Newly elected IOC President Thomas Bach "intends to resign from the presidency of an organization purported to support the anti-Israel boycott movement," according to Raphael Ahren of the TIMES OF ISRAEL. Bach is the chairman of Ghorfa, the Arab-German Chamber of Commerce & Industry. Founded in '76, the organization "is accused of helping companies make sure they avoid any trade with Israel." Bach "also came under fire from Jewish groups for opposing a minute of silence for the Israeli victims of the Munich 1972 terror attack during last year’s Olympic Games in London." German Olympic Sports Confederation (DOSB) spokesperson Christian Klaue said, "He will resign as the president of Ghorfa." Klaue said that Bach "had promised to step down from all his other positions bar one" -- the chairmanship of the supervisory board at Weinig AG, a wood processing company based in his hometown of Tauberbischofsheim -- if he got elected to head the IOC (TIMES OF ISRAEL, 9/15). HAARETZ reported Bach "decided to resign from his other positions before it was announced that the Simon Wiesenthal Center had written to the United Nations to urge him to step down from Ghorfa, which they say is an anti-Jewish organization" (HAARETZ, 9/16).

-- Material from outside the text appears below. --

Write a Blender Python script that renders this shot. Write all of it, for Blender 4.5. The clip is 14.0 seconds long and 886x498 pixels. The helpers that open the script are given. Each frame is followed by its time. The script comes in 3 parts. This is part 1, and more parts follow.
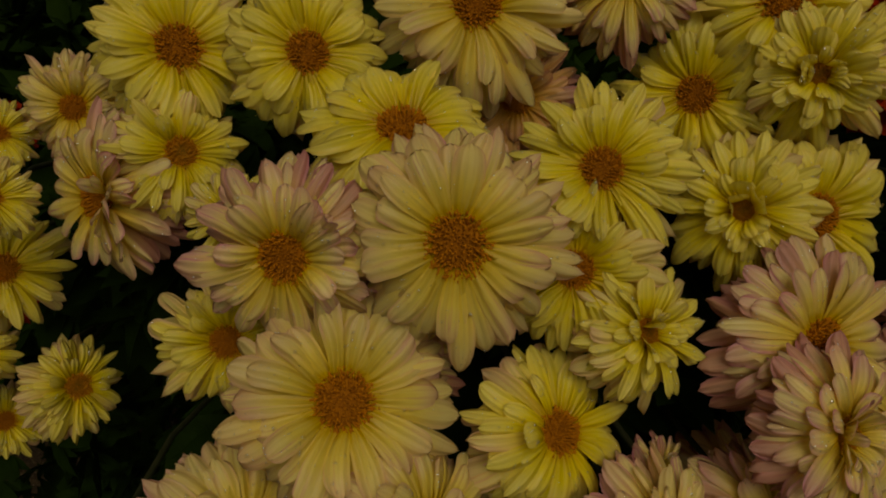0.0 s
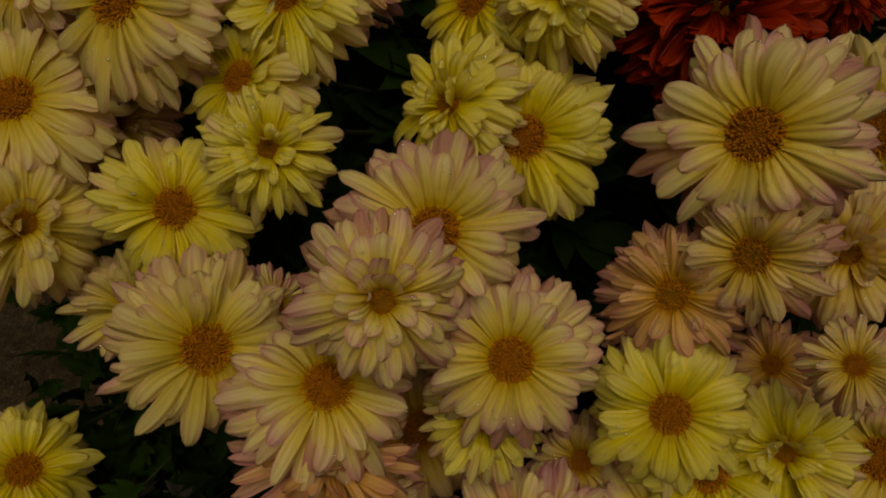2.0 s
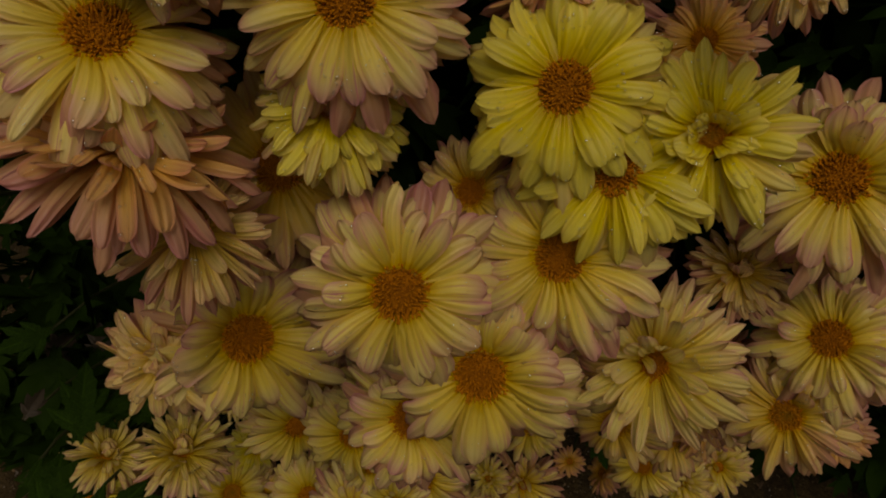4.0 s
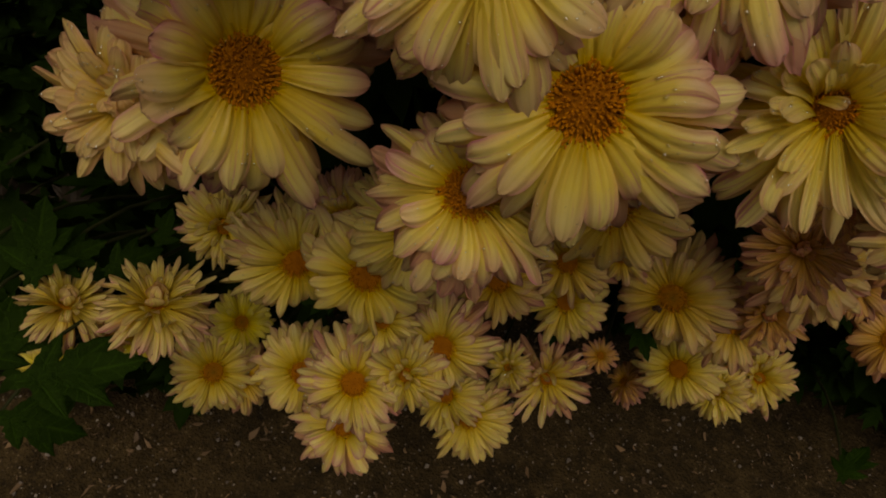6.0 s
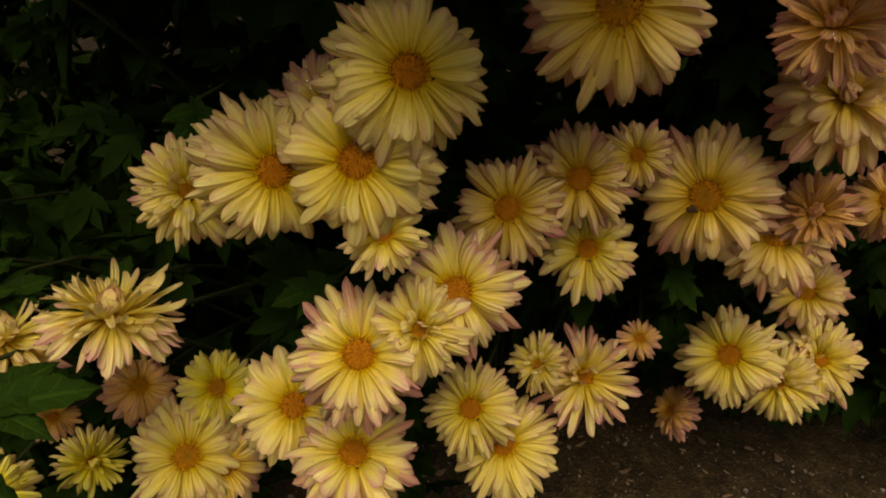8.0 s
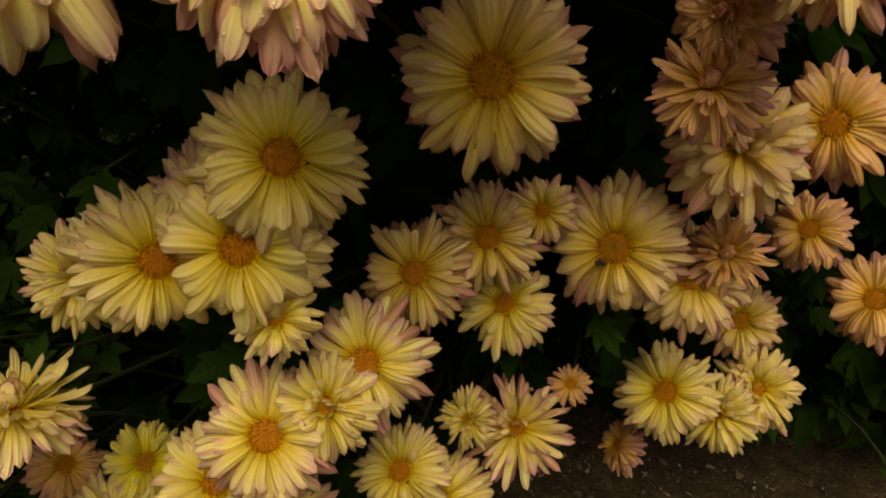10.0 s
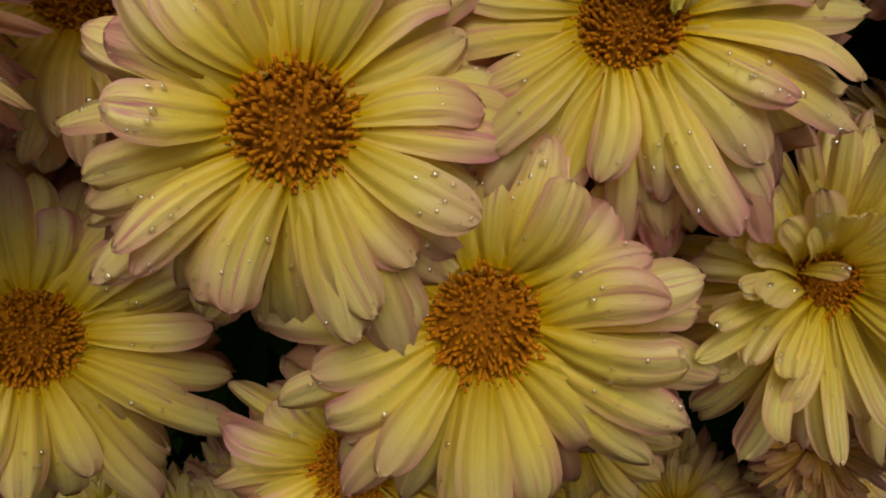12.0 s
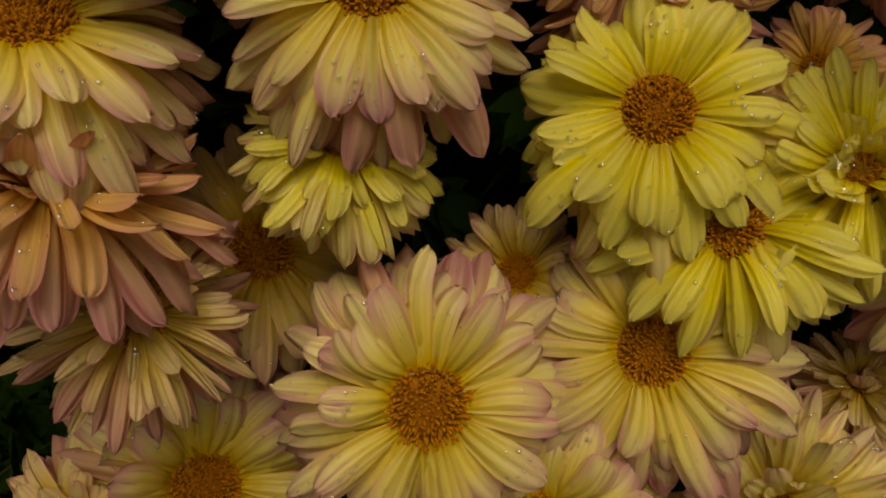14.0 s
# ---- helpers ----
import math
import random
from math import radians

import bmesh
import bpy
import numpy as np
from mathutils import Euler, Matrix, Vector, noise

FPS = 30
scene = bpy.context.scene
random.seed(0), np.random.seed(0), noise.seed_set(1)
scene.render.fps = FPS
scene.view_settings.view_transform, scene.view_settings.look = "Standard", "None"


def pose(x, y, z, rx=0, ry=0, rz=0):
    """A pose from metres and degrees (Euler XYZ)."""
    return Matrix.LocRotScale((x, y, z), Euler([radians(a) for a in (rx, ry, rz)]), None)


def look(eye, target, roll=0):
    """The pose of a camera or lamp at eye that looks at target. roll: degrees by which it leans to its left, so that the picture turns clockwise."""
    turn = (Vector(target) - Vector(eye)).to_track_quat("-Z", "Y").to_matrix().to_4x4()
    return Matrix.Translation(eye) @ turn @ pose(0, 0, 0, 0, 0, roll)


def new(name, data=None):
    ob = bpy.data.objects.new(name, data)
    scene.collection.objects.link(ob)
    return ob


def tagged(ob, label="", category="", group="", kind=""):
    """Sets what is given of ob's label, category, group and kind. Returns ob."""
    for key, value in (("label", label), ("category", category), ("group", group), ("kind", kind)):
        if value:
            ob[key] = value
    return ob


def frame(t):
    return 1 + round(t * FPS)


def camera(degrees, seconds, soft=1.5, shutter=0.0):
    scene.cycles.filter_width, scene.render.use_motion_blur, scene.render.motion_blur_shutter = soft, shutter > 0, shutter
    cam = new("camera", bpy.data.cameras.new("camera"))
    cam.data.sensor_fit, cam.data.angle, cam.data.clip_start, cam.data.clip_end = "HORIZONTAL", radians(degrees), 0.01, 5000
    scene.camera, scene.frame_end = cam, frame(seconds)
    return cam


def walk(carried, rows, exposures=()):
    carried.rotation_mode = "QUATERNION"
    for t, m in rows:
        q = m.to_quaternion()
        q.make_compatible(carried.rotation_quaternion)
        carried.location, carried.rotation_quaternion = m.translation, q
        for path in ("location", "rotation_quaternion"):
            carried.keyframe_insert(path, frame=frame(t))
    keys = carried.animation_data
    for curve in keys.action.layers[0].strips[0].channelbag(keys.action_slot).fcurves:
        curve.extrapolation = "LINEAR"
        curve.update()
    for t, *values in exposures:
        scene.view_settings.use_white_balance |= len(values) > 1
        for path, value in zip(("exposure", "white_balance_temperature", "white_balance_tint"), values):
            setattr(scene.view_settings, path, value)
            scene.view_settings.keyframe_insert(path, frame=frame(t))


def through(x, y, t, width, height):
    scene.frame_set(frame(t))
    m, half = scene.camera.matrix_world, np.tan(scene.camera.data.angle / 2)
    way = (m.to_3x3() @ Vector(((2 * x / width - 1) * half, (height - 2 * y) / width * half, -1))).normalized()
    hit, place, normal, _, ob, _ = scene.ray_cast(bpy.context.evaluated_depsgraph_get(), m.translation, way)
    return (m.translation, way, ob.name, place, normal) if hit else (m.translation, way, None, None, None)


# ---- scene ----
cam = camera(66.40, 14.0, soft=1.9)
# seconds, eye x y z, yaw to the left, pitch up, roll
PATH = [
    (0, -0.1377, 0.0265, 1.0210, -2.99, -47.34, -0.63),
    (0.5, -0.1294, 0.0158, 1.0109, -3.39, -47.47, 1.47),
    (1, -0.0422, 0.0060, 1.0244, 13.66, -45.07, 1.12),
    (1.5, 0.0417, -0.0008, 1.0256, 20.89, -45.46, 4.13),
    (2, 0.0782, -0.0049, 0.9854, 21.01, -45.32, 3.95),
    (2.5, 0.0980, -0.0052, 0.9534, 21.64, -46.35, 1.77),
    (3, 0.1255, 0.0038, 0.9270, 22.97, -48.66, 0.04),
    (3.2, 0.1294, 0.0026, 0.9169, 22.30, -49.21, 0.59),
    (5.3, 0.1505, -0.0118, 0.8176, 19.39, -53.32, 8.48),
    (5.5, 0.1420, -0.0109, 0.8053, 18.94, -53.65, 8.54),
    (6, 0.1274, -0.0199, 0.7717, 17.80, -54.79, 9.91),
    (6.5, 0.1223, -0.0355, 0.7398, 18.97, -49.44, 4.34),
    (7, 0.1211, -0.0702, 0.7193, 19.53, -41.17, 3.98),
    (7.5, 0.1274, -0.0989, 0.6466, 17.89, -37.74, 2.23),
    (8, 0.1483, -0.0909, 0.6254, 17.03, -35.87, 0.73),
    (8.2, 0.1651, -0.0836, 0.6220, 17.05, -35.35, -0.47),
    (10.3, 0.1792, -0.0519, 0.6575, 14.95, -35.02, -1.53),
    (10.5, 0.1702, -0.0442, 0.6702, 14.68, -35.37, -0.43),
    (11, 0.1465, -0.0222, 0.7119, 15.34, -35.16, 0.12),
    (11.5, 0.1338, 0.0143, 0.7392, 17.10, -37.84, 2.79),
    (12, 0.1322, 0.0330, 0.7387, 16.98, -38.04, 2.01),
    (12.5, 0.1330, 0.0335, 0.7380, 17.04, -38.34, 1.54),
    (13, 0.1309, 0.0270, 0.7578, 17.43, -38.94, 2.01),
    (13.5, 0.1284, 0.0072, 0.7807, 16.20, -35.68, 1.38),
    (14, 0.1169, 0.0141, 0.8168, 18.94, -36.57, 4.90),
]
EXPOSURES = [(0.0, -1.68, 7600, 15), (3.2, -1.67, 7700, 15), (6.2, -1.44, 7900, 15), (7.0, -0.73, 7600, 15), (7.6, -0.26, 7500, 15), (8.2, -0.10, 7450, 15), (10.5, -0.08, 7400, 14), (11.2, -0.17, 6850, 12), (12.0, -0.60, 6750, 11), (12.8, -0.76, 6800, 11), (14.0, -0.88, 7400, 14)]
walk(cam, [(t, pose(x, y, z, 0, 0, yaw) @ pose(0, 0, 0, 90 + pitch) @ pose(0, 0, 0, 0, 0, roll))
           for t, x, y, z, yaw, pitch, roll in PATH], EXPOSURES)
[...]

CHANGING THE MINDSET: The AFP reported Bach said that "he had another goal -- that of fundamentally changing the mindset of cities that bid for the Olympic Games." He said, "I want to see a new approach to the bidding process. At the moment in our bid process we are asking too much, too early of the candidates. Honestly I can say that before I go into a Question and Answer session with the bid cities for no matter what Olympic Games I already know the answers, because I have heard them all before. I would like to try and change this mentality" (AFP, 9/16).